Food Poker is a BBC tea-time television programme which fuses traditional culinary skills with poker. It is presented by Matt Allwright and voiced over by Jeni Barnett, each episode features four chefs. It was first broadcast on BBC Two between 29 October and 7 December 2007.

==Format==
The show involves chefs being dealt two food cards and can use up to three ingredients from five more 'shared ingredient' cards. The chefs then decide in secret what dish they will prepare and then choose either to 'pitch' their idea or 'fold', if they don't believe they can cook anything with the available ingredients. Those who pitch their ideas must do so to the Food Poker Panel, which consists of seven food experts. The panel then vote, using poker chips, for the two dishes they wish to see prepared. There are three rounds, the savoury cook-off, the sweet cook-off and the final showcase cook-off.

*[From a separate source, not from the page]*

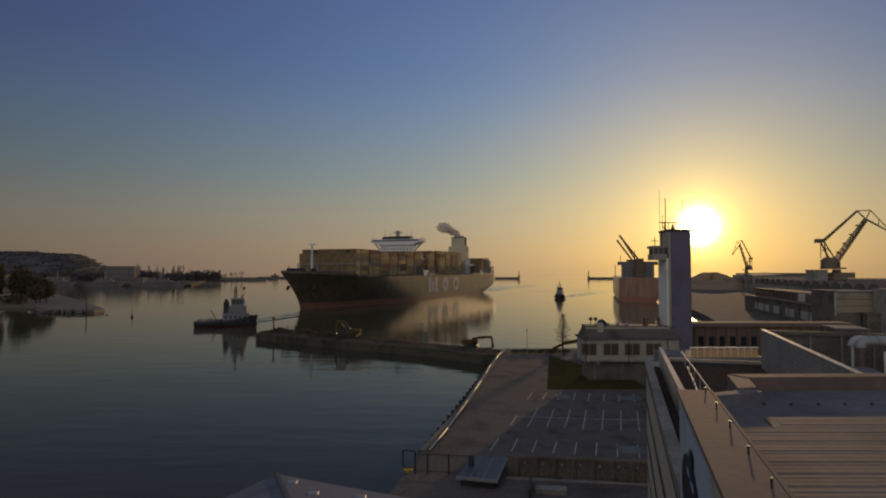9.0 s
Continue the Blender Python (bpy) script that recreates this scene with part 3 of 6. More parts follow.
def near_spit():
    """A tree-covered spit with a stone mole."""
    pts = [(-460, 380), (-264, 374), (-242, 352), (-226, 331), (-196, 328), (-196, 338), (-230, 382), (-285, 452), (-356, 540), (-700, 620), (-700, 380)]
    bm = bm_new()
    prism(bm, pts, -3, 2.0)
    solo("spit", bm, DARK_CONCRETE, "low grey spit with a stone mole", "ground", "structure")
    rng = random.Random(5)
    bm = bm_new()
    for i in range(60):
        x = rng.uniform(-262, -200)
        y = 374 - max(0, x + 264) * 1.15 + rng.uniform(-1, 3) if x < -224 else 328 + rng.uniform(-1, 3)
        s = rng.uniform(0.5, 1.3)
        hexa(bm, [(x + dx * s, y + dy * s, 1.4 + dz * s) for dx, dy, dz in ((-1, -1, -1), (1, -1, -1), (1, 1, -1), (-1, 1, -1), (-.7, -.6, .8), (.8, -.7, .6), (.6, .8, .7), (-.8, .6, .5))])
    solo("stones", bm, DARK_CONCRETE, "loose stones along the mole", "stones", "stuff")
    for i in range(24):
        x, y = -371 + i * 4.2 + rng.uniform(-2, 2), rng.uniform(388, 412)
        h = rng.uniform(25, 35) if i < 17 else rng.uniform(30 - (i - 16) * 2.6, 32 - (i - 16) * 2.4)
        t = thing("tree", "tall autumn tree with thin brown foliage on the spit", "tree", "trees on the spit", at=pose(x, y, 1.8))
        bm = bm_new()
        rod(bm, (0, 0, 0), (rng.uniform(-1, 1), 0, h * 0.75), 0.45, 0.1, 6)
        for k in range(9):
            a, z = rng.uniform(0, 6.28), h * rng.uniform(0.25, 0.7)
            rod(bm, (0, 0, z), (math.cos(a) * 3.5, math.sin(a) * 3.5, z + 4), 0.16, 0.04, 5)
        part("trunk", bm, PLANT, t)
        bm = bm_new()
        clumps(bm, (0, 0, h * 0.58), (5.6, 5.6, h * 0.44), 650, 0.85, rng)
        part("crown", bm, FOLIAGE, t)
    for i in range(9):
        x, y = -350 + i * 9, rng.uniform(380, 388)
        t = thing("bush", "brown bush on the spit", "bush", "bushes on the spit", at=pose(x, y, 1.9))
        bm = bm_new()
        rod(bm, (0, 0, 0), (0.4, 0, 3), 0.15, 0.05, 5)
        part("stem", bm, PLANT, t)
        bm = bm_new()
        clumps(bm, (0, 0, 3.4), (5.4, 3.5, 3.2), 260, 0.8, rng)
        part("crown", bm, FOLIAGE, t)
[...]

Once two chefs have been selected by the panel they have 20 minutes to cook their dishes, however they only have 15 minutes during the Sweet Cook-off. This time is very intense and competitive banter between chefs is commonplace. Once the chefs have cooked their dishes they are presented to the seven gourmets who then vote again for their preferred dish (no poker chips are used for this vote). Only the savoury and sweet cook-offs use this format. The showcase cook-off, which automatically features the two winners from the previous two cook-offs, has a different format.

==The Showcase Cook-off==
In this round the finalists are presented with a single card, which all can see: this ingredient must be the central feature of their dishes. They then have a choice from an array of other ingredient cards from a large selection; once a card has been selected it is not available to the other chef. Therefore, chefs can both take the ingredients they need and/or steal ingredients which they think will be most valuable to their opponents. They then have 20 minutes to prepare their dishes. The two cooked dishes are then presented to the two losing chefs who then vote for their favourite and ultimately the winner, in the event of a tie the winner is decided by presenter, Matt Allwright.

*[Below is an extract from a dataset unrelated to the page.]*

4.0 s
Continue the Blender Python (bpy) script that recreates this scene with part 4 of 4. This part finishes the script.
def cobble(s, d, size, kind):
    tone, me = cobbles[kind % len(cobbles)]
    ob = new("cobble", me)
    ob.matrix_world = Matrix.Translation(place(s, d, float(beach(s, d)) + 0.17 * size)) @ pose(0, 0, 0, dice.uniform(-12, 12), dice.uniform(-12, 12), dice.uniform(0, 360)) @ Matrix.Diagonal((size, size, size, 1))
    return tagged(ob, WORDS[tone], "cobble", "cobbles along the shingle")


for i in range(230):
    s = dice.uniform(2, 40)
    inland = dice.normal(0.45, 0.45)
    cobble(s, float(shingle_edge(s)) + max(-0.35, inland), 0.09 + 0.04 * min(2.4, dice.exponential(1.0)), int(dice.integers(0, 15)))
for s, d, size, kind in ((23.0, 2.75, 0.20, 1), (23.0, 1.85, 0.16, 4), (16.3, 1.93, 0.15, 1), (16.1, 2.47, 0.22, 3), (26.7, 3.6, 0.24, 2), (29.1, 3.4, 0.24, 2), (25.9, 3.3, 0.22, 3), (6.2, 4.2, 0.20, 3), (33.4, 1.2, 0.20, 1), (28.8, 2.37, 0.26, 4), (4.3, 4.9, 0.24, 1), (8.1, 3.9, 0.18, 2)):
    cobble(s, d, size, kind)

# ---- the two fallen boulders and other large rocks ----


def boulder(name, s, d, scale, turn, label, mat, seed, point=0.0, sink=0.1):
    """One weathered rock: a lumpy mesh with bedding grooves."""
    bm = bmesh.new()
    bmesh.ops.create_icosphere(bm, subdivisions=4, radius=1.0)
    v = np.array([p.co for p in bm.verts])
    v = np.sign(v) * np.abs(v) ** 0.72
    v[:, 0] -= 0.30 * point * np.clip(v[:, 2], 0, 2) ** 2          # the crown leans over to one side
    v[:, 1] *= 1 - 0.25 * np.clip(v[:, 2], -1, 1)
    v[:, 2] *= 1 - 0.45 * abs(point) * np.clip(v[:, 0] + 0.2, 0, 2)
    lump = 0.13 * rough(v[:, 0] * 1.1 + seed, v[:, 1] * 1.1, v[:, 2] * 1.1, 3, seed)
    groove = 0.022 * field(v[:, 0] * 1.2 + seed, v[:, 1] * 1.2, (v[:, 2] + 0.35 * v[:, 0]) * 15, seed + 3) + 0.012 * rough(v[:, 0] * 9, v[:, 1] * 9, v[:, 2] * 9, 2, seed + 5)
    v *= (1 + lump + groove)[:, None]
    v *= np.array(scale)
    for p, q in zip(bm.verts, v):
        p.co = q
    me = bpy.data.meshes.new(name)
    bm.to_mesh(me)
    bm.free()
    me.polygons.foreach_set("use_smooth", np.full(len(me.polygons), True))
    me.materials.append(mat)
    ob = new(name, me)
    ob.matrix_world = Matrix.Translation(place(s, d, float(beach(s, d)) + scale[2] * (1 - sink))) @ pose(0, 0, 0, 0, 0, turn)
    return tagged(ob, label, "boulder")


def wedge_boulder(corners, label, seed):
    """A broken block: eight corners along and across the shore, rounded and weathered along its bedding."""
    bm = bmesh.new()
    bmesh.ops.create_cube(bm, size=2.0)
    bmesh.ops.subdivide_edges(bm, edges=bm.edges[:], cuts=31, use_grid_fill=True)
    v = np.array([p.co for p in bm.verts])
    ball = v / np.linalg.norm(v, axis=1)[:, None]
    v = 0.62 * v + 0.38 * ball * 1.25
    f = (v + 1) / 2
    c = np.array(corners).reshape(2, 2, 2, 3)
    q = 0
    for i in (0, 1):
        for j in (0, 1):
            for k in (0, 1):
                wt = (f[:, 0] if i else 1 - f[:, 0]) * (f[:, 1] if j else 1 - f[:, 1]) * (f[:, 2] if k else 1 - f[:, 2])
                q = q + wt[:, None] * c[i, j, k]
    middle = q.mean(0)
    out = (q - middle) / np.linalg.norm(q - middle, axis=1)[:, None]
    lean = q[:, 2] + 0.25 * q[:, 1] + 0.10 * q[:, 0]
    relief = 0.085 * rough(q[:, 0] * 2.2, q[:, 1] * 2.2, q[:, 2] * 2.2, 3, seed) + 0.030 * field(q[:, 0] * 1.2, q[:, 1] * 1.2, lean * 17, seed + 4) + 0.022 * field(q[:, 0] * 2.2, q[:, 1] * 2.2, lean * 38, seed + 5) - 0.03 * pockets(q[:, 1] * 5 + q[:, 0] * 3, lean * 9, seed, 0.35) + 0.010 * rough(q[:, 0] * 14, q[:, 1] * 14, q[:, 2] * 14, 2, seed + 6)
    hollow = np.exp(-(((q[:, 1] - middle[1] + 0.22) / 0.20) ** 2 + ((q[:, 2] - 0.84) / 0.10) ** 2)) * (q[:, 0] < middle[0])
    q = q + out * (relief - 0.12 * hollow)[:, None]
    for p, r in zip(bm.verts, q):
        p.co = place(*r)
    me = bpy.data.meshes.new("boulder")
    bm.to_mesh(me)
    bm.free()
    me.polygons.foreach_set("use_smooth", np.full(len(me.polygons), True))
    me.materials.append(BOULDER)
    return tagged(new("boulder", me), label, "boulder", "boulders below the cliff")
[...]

==Regular contributing chefs==
- Martin Blunos
- Gennaro Contaldo
- Peter Gordon
- Maria Elia
- Lawrence Keogh
- Allegra McEvedy
- Jun Tanaka
- Atul Kochhar
- Stuart Gillies
- Paul Rankin
- Theo Randall

==Reception==
In a negative review, Veronica Lee of The Observer wrote, "In this new show, which looks like an undercooked version of Ready, Steady, Cook but without the wit, four chefs are dealt cards with foods and spices on them and they then 'compete' to come up with the best dish with these random ingredients. Sounds idiotic and is utterly pointless: Lord Reith must be spinning in his grave. Matt Allwright presents and at least has the good grace to look embarrassed."

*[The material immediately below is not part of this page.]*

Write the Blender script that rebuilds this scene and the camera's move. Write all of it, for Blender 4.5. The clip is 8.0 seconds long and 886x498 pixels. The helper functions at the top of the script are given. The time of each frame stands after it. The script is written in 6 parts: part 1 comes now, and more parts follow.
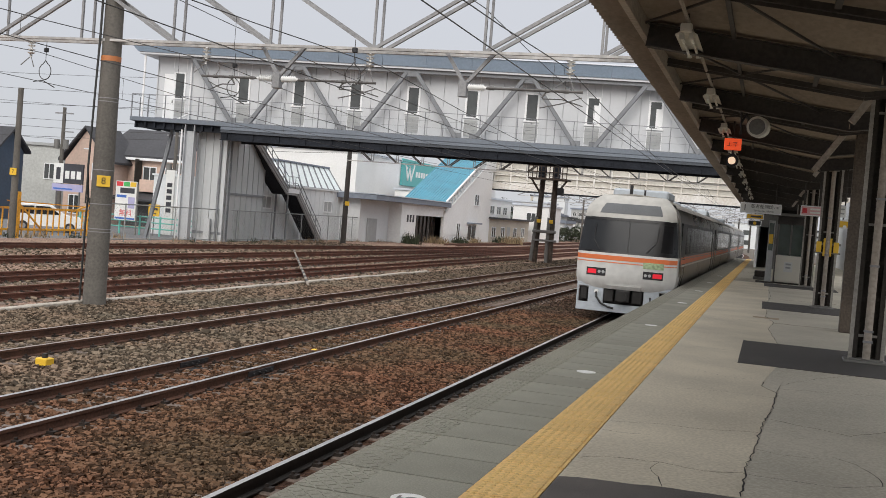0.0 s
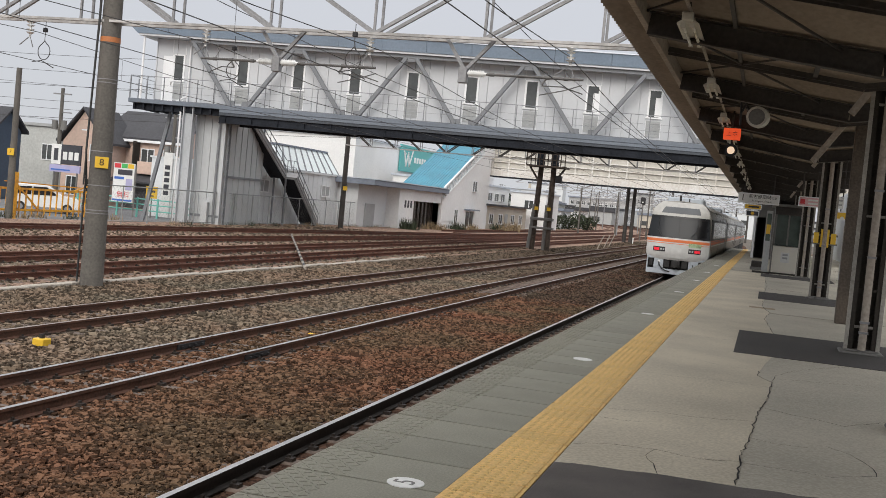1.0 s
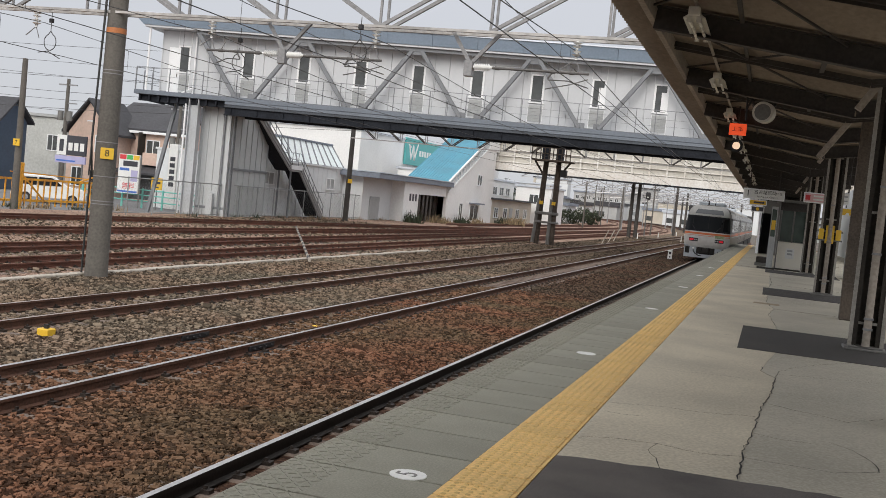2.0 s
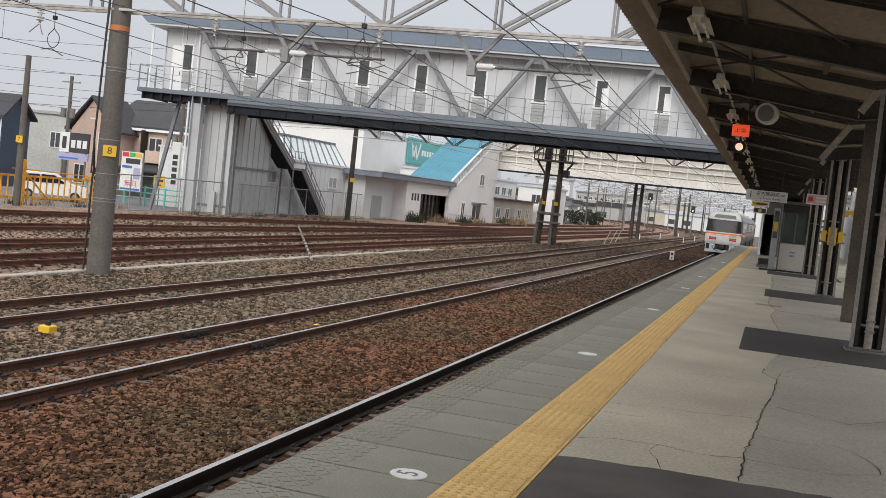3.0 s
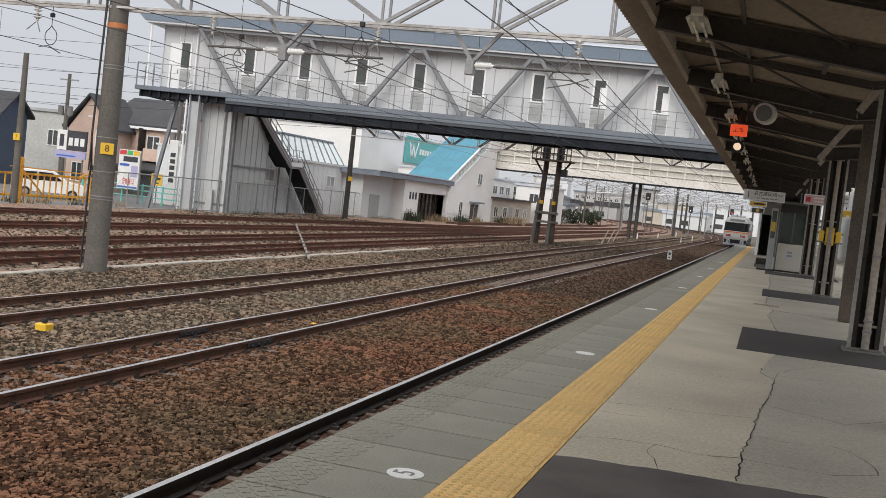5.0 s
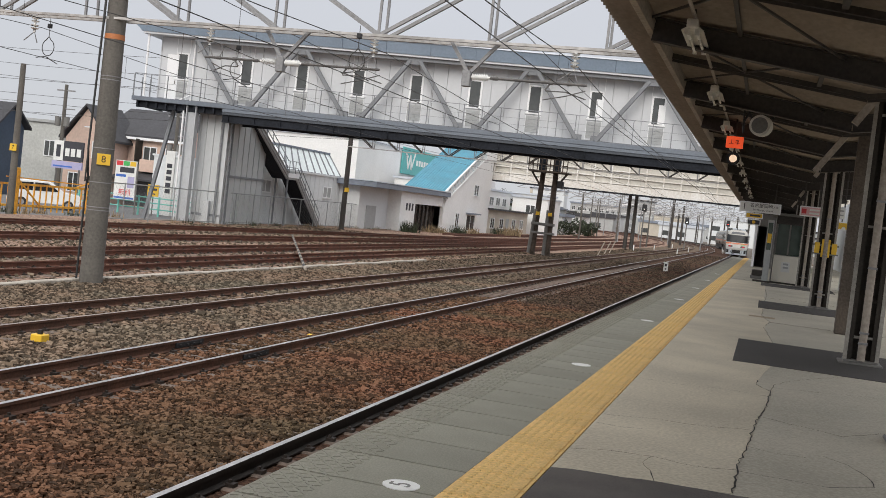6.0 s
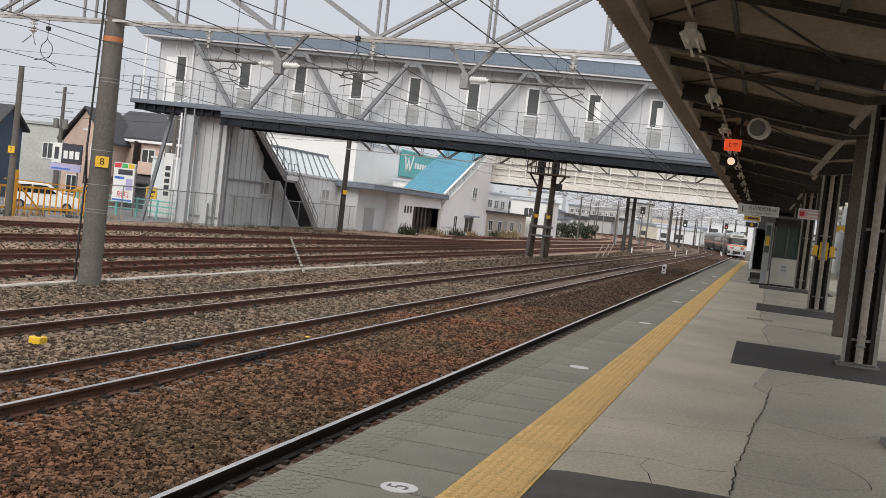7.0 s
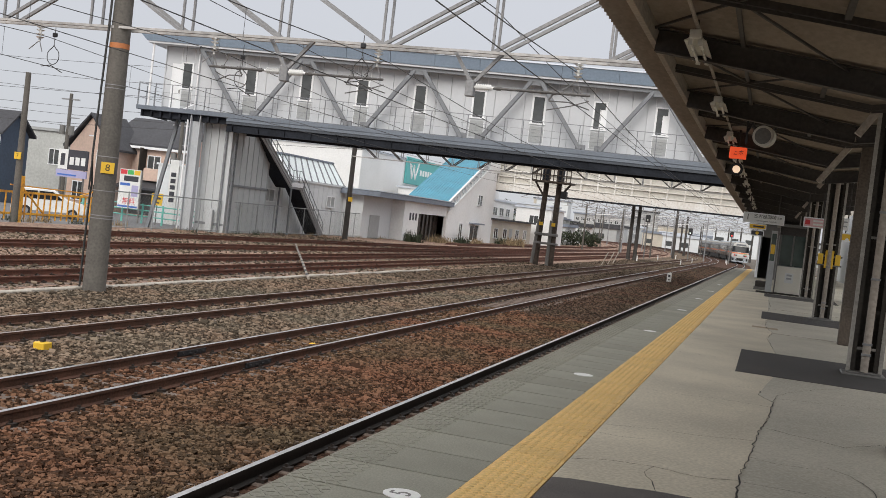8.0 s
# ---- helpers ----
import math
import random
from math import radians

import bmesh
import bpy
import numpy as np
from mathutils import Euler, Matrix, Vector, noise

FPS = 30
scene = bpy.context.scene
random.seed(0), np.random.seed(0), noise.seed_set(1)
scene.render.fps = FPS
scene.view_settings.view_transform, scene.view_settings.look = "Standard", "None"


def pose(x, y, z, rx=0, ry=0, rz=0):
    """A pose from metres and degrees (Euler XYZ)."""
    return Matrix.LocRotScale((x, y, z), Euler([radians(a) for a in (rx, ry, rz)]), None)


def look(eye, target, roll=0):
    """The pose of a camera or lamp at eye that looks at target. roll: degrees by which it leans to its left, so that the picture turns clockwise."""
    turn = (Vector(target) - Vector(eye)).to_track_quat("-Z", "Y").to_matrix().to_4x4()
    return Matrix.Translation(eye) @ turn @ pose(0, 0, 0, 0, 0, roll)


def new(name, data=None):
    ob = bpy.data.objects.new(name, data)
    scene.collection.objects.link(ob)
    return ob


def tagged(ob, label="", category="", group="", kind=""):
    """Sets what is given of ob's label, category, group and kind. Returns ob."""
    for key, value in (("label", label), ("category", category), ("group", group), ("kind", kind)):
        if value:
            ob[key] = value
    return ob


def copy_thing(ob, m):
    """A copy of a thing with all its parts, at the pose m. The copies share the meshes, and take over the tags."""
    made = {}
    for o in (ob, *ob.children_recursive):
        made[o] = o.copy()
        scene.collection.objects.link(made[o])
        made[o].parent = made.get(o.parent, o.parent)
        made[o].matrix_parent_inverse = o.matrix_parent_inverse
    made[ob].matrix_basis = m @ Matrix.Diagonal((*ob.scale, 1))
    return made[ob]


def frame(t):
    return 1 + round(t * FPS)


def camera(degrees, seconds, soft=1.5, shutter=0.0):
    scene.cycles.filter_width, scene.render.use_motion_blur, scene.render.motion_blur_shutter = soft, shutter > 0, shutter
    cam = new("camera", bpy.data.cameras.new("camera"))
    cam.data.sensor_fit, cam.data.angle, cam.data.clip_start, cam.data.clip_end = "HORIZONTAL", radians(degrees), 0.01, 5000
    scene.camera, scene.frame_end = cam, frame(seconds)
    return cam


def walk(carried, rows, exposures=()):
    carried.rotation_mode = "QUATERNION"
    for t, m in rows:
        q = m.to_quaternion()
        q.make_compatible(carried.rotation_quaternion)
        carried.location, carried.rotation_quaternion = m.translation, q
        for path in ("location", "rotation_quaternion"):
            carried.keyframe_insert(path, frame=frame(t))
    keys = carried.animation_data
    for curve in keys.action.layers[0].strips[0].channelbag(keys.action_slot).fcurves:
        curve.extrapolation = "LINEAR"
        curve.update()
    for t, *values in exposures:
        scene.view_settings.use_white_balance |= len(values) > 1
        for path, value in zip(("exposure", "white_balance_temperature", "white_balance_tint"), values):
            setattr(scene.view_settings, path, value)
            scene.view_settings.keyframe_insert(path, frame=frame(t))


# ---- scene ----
cam = camera(45.4, 8.0, soft=0.75)
EYE = (0.0, 0.0, 2.60)
PATH = [
    (0.0, 0.014, -0.014, 0.016, 17.138, -1.862, -4.648),
    (0.5, 0.002, -0.034, 0.009, 17.551, -2.328, -5.422),
    (1.0, 0.005, -0.027, 0.010, 17.012, -2.597, -5.413),
    (1.5, 0.008, -0.031, 0.008, 17.086, -2.919, -5.592),
    (3.0, 0.005, -0.020, 0.003, 17.398, -3.005, -6.174),
    (3.5, 0.002, -0.016, 0.003, 17.289, -3.093, -6.226),
    (4.0, 0.001, -0.004, -0.001, 17.246, -3.241, -6.174),
    (4.5, 0.000, 0.000, 0.000, 17.355, -3.248, -6.300),
    (6.0, 0.003, -0.008, 0.003, 17.089, -2.420, -6.446),
    (6.5, 0.006, -0.017, 0.006, 17.162, -2.337, -6.382),
    (7.0, 0.007, -0.015, 0.004, 17.001, -2.276, -6.479),
    (7.5, 0.010, -0.017, 0.003, 17.033, -2.137, -6.533),
    (8.0, 0.014, -0.006, -0.003, 17.285, -1.904, -6.654),
]
walk(cam, [(t, pose(EYE[0] + x, EYE[1] + y, EYE[2] + z, 90 + p, r, w)) for t, x, y, z, w, p, r in PATH])

# ---- world and sun: an even overcast sky ----
world = bpy.data.worlds.new("overcast")
scene.world = world
world.use_nodes = True
wn, wl = world.node_tree.nodes, world.node_tree.links
bg = wn["Background"]
sky = wn.new("ShaderNodeTexSky")
sky.sky_type, sky.sun_disc = "NISHITA", False
sky.sun_elevation, sky.sun_rotation = radians(33), radians(177)
mixer = wn.new("ShaderNodeMix")
mixer.data_type = "RGBA"
mixer.inputs[0].default_value = 0.94
# an overcast dome: brighter overhead than at the horizon
dome = wn.new("ShaderNodeTexCoord")
updown = wn.new("ShaderNodeSeparateXYZ")
wl.new(dome.outputs["Generated"], updown.inputs[0])
shade = wn.new("ShaderNodeValToRGB")
shade.color_ramp.elements[0].position, shade.color_ramp.elements[0].color = 0.0, (0.58, 0.595, 0.635, 1)
shade.color_ramp.elements[1].position, shade.color_ramp.elements[1].color = 0.9, (1.32, 1.31, 1.33, 1)
mid = shade.color_ramp.elements.new(0.22)
mid.color = (0.635, 0.65, 0.70, 1)
wl.new(updown.outputs[2], shade.inputs[0])
lift = wn.new("ShaderNodeVectorMath")
lift.operation = "SCALE"
lift.inputs[3].default_value = 10.5
wl.new(shade.outputs[0], lift.inputs[0])
wl.new(lift.outputs[0], mixer.inputs[7])
wl.new(sky.outputs[0], mixer.inputs[6])
wl.new(mixer.outputs[2], bg.inputs[0])
bg.inputs[1].default_value = 0.1
sun = new("sun", bpy.data.lights.new("sun", "SUN"))
sun.data.energy, sun.data.angle, sun.data.color = 1.9, radians(40), (1.0, 0.95, 0.88)
sun.matrix_world = look((0, 0, 30), (-2, 42, 2))
scene.view_settings.exposure = 0.0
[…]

The Guardians John Robinson called the show, "Essentially Ready Steady Cook, but with a slightly bizarre light entertainment twist, this challenges not quite celebrity chefs to raise their media profiles while host Matt Allwright looks on ironically." Patricia Wynn Davies of The Daily Telegraph lauded the show, writing, "Take Britain's latest craze and weave it in with TV's love affair with food programmes and you get something that’s actually quite good fun."